Stated task
Don't include pictures. Quote the lines below from the first through the line that contains "shutter > 0, shutter".

Data excerpt
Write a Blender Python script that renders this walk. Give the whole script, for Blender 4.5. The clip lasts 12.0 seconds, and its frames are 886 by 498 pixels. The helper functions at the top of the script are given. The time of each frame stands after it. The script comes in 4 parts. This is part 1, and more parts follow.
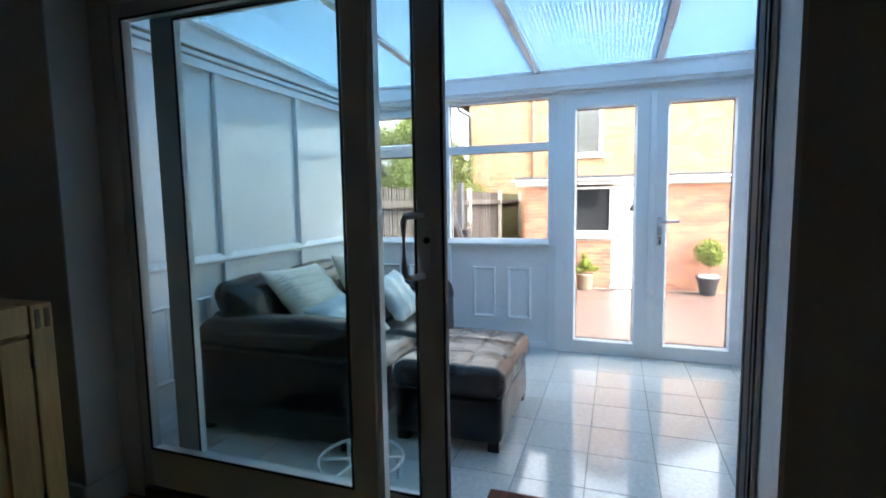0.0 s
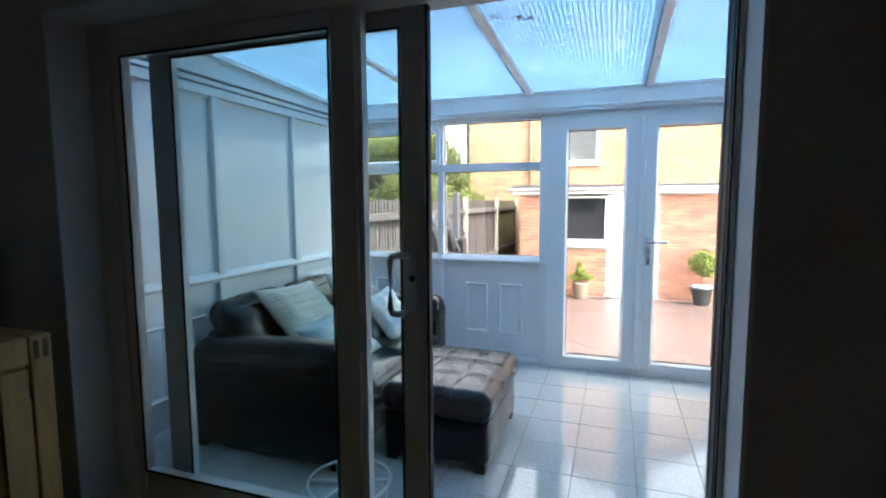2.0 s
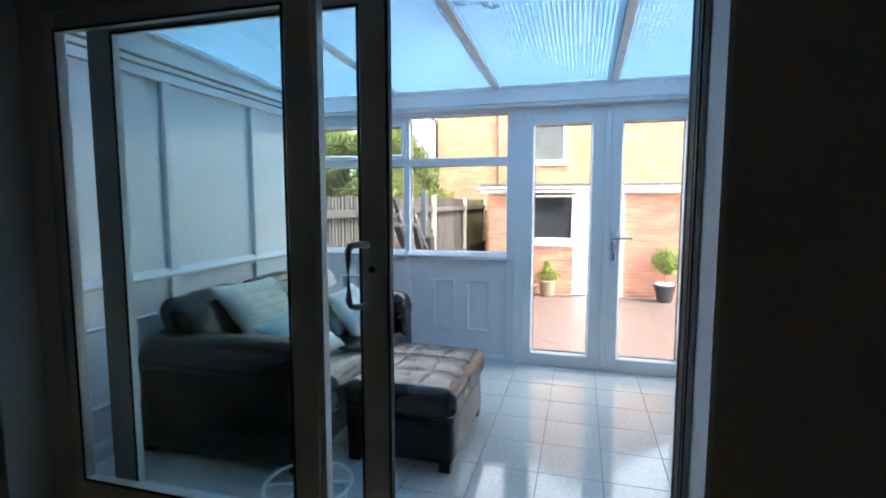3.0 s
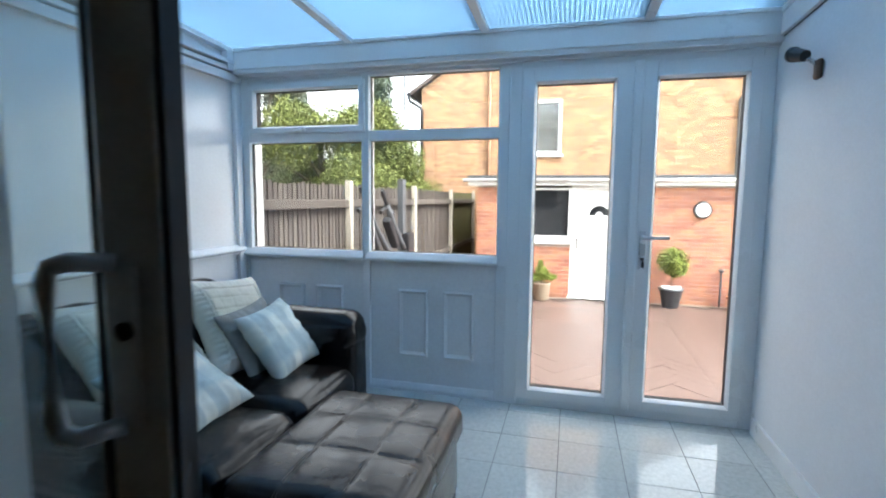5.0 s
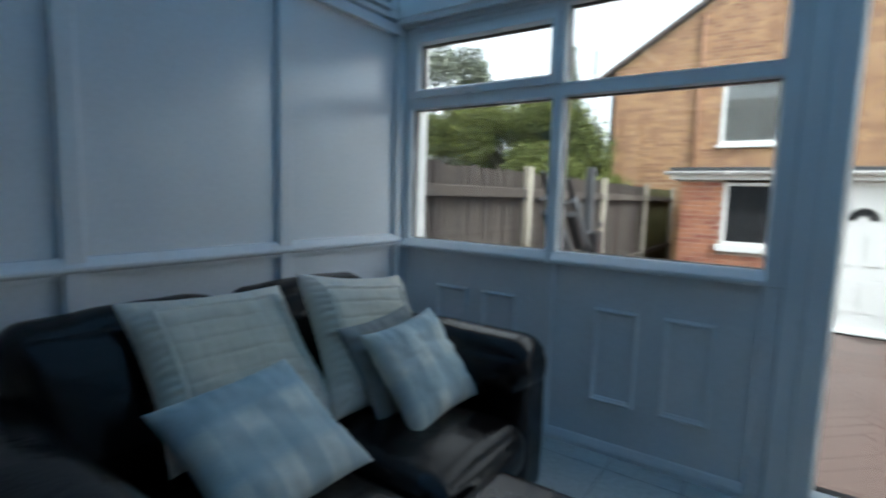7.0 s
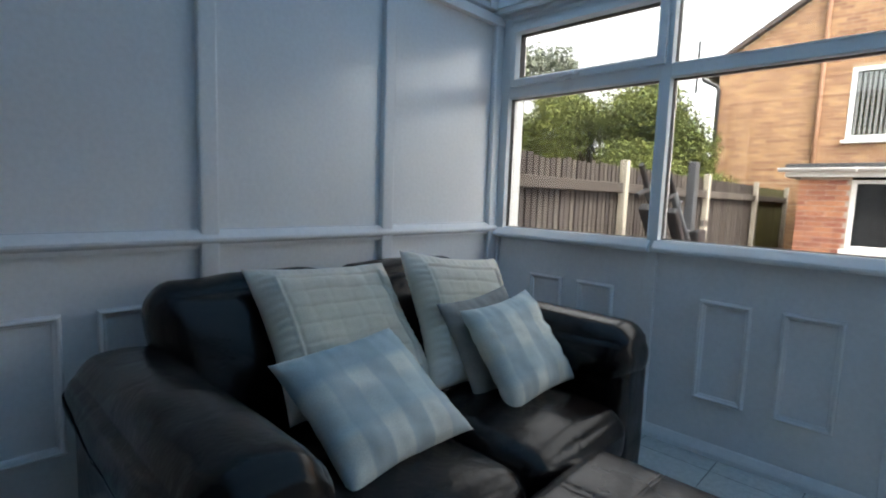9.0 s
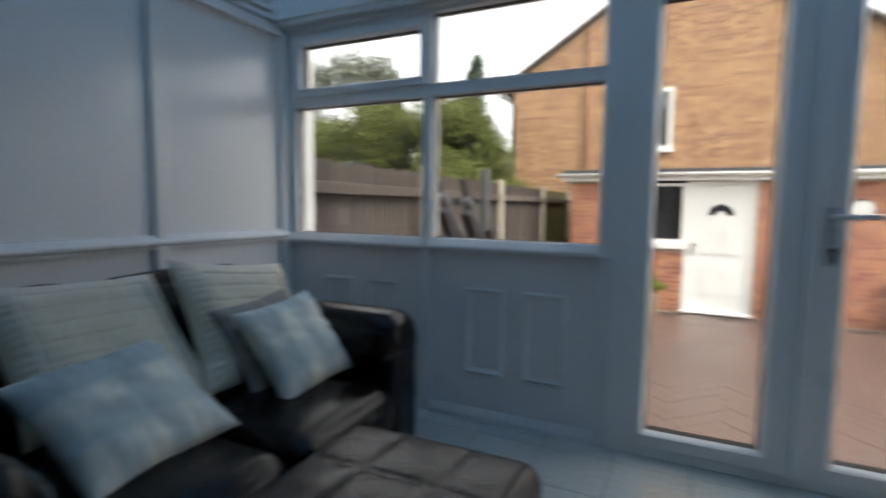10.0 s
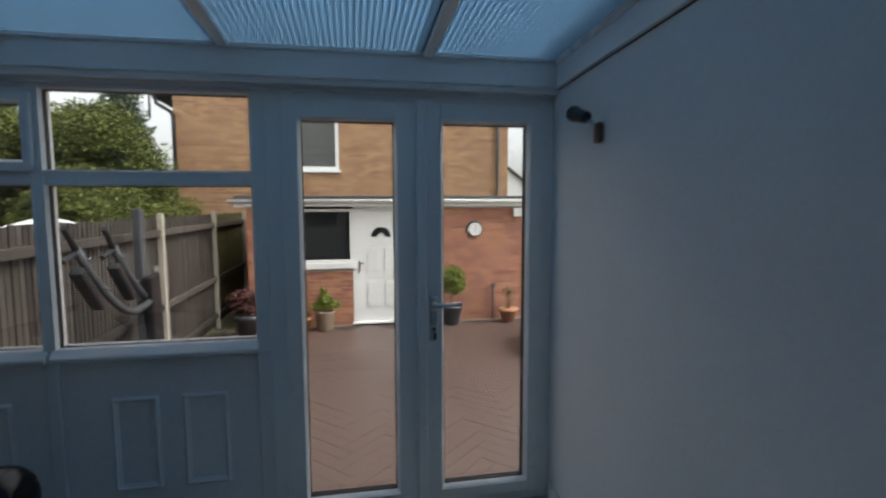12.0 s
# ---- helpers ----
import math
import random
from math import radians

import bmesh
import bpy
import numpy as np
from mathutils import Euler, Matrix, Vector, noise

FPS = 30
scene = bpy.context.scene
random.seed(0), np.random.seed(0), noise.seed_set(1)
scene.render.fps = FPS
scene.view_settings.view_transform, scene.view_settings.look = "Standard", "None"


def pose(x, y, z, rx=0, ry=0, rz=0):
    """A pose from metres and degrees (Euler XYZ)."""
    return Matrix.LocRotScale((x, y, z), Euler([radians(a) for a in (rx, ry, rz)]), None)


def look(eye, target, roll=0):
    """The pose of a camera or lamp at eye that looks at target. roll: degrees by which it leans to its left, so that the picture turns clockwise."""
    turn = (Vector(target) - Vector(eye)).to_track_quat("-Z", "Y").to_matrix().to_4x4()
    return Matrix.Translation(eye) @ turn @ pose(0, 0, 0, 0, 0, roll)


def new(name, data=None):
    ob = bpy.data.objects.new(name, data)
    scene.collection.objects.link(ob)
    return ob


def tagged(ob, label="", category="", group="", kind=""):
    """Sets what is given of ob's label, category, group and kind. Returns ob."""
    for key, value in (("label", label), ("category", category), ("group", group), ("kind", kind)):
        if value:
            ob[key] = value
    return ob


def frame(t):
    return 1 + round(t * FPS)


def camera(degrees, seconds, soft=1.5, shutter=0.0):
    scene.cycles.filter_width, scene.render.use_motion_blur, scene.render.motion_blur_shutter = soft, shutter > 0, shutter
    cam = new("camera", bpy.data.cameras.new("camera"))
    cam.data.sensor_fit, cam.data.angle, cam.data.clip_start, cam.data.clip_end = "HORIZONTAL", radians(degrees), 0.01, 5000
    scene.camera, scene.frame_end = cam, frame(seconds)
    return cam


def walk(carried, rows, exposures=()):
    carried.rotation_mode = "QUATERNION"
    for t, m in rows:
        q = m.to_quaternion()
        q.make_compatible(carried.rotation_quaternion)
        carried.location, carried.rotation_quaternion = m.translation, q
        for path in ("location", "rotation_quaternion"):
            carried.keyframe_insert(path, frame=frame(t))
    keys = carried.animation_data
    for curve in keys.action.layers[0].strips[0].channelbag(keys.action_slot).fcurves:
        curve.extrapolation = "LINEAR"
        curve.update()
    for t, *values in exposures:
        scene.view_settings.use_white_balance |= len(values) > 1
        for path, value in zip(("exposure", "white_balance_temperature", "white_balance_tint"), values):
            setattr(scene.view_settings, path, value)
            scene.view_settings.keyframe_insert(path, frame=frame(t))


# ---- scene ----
cam = camera(83.8, 12.0, soft=1.9, shutter=0.5)
PATH = [
    (0, (0.326, -0.124, 1.251), (-0.334, 1.754, 1.056), -0.9),
    (0.5, (0.315, -0.129, 1.326), (-0.366, 1.742, 1.137), -0.5),
    (1, (0.309, -0.118, 1.393), (-0.481, 1.709, 1.204), -0.3),
    (1.5, (0.337, -0.143, 1.384), (-0.406, 1.704, 1.195), -0.2),
    (2, (0.39, -0.16, 1.385), (-0.265, 1.721, 1.194), -0.3),
    (2.5, (0.397, -0.147, 1.378), (-0.173, 1.761, 1.188), -0.0),
    (3, (0.393, -0.087, 1.342), (-0.144, 1.83, 1.152), -0.0),
    (5, (0.237, 0.946, 1.28), (-0.259, 2.872, 1.074), 0.5),
    (5.5, (0.168, 1.229, 1.271), (-0.312, 3.16, 1.065), 0.7),
    (6, (0.041, 1.449, 1.247), (-0.453, 3.376, 1.043), 1.1),
    (6.5, (-0.077, 1.629, 1.219), (-0.759, 3.498, 1.017), 1.3),
    (7, (-0.155, 1.726, 1.178), (-1.279, 3.366, 0.958), 1.7),
    (7.5, (-0.224, 1.72, 1.148), (-1.645, 3.108, 0.918), 2.2),
    (9.5, (-0.111, 1.657, 1.093), (-1.441, 3.137, 0.887), 1.7),
    (10, (0.108, 1.67, 1.095), (-0.739, 3.474, 0.917), 0.7),
    (10.5, (0.242, 1.699, 1.117), (-0.086, 3.665, 0.954), 0.0),
    (11, (0.306, 1.697, 1.165), (0.304, 3.69, 1.002), -0.2),
    (11.5, (0.287, 1.668, 1.332), (0.445, 3.654, 1.162), -0.2),
    (12, (0.254, 1.565, 1.55), (0.611, 3.525, 1.373), -0.2),
]
EXPOSURES = [(0.0, 4.6, 6450, 13), (3.0, 4.4, 6300, 12), (5.0, 4.0, 6400, 10), (5.5, 3.72, 6400, 10), (6.5, 3.0, 6250, 8), (7.5, 2.62, 5950, 4), (9.5, 3.4, 7050, 14), (10.0, 2.75, 6950, 13), (10.5, 2.5, 6900, 13), (11.2, 2.22, 6700, 10), (12.0, 2.02, 6650, 11)]
walk(cam, [(t, look(eye, target, roll)) for t, eye, target, roll in PATH], EXPOSURES)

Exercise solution
Write a Blender Python script that renders this walk. Give the whole script, for Blender 4.5. The clip lasts 12.0 seconds, and its frames are 886 by 498 pixels. The helper functions at the top of the script are given. The time of each frame stands after it. The script comes in 4 parts. This is part 1, and more parts follow.
0.0 s
2.0 s
3.0 s
5.0 s
7.0 s
9.0 s
10.0 s
12.0 s
# ---- helpers ----
import math
import random
from math import radians

import bmesh
import bpy
import numpy as np
from mathutils import Euler, Matrix, Vector, noise

FPS = 30
scene = bpy.context.scene
random.seed(0), np.random.seed(0), noise.seed_set(1)
scene.render.fps = FPS
scene.view_settings.view_transform, scene.view_settings.look = "Standard", "None"


def pose(x, y, z, rx=0, ry=0, rz=0):
    """A pose from metres and degrees (Euler XYZ)."""
    return Matrix.LocRotScale((x, y, z), Euler([radians(a) for a in (rx, ry, rz)]), None)


def look(eye, target, roll=0):
    """The pose of a camera or lamp at eye that looks at target. roll: degrees by which it leans to its left, so that the picture turns clockwise."""
    turn = (Vector(target) - Vector(eye)).to_track_quat("-Z", "Y").to_matrix().to_4x4()
    return Matrix.Translation(eye) @ turn @ pose(0, 0, 0, 0, 0, roll)


def new(name, data=None):
    ob = bpy.data.objects.new(name, data)
    scene.collection.objects.link(ob)
    return ob


def tagged(ob, label="", category="", group="", kind=""):
    """Sets what is given of ob's label, category, group and kind. Returns ob."""
    for key, value in (("label", label), ("category", category), ("group", group), ("kind", kind)):
        if value:
            ob[key] = value
    return ob


def frame(t):
    return 1 + round(t * FPS)


def camera(degrees, seconds, soft=1.5, shutter=0.0):
    scene.cycles.filter_width, scene.render.use_motion_blur, scene.render.motion_blur_shutter = soft, shutter > 0, shutter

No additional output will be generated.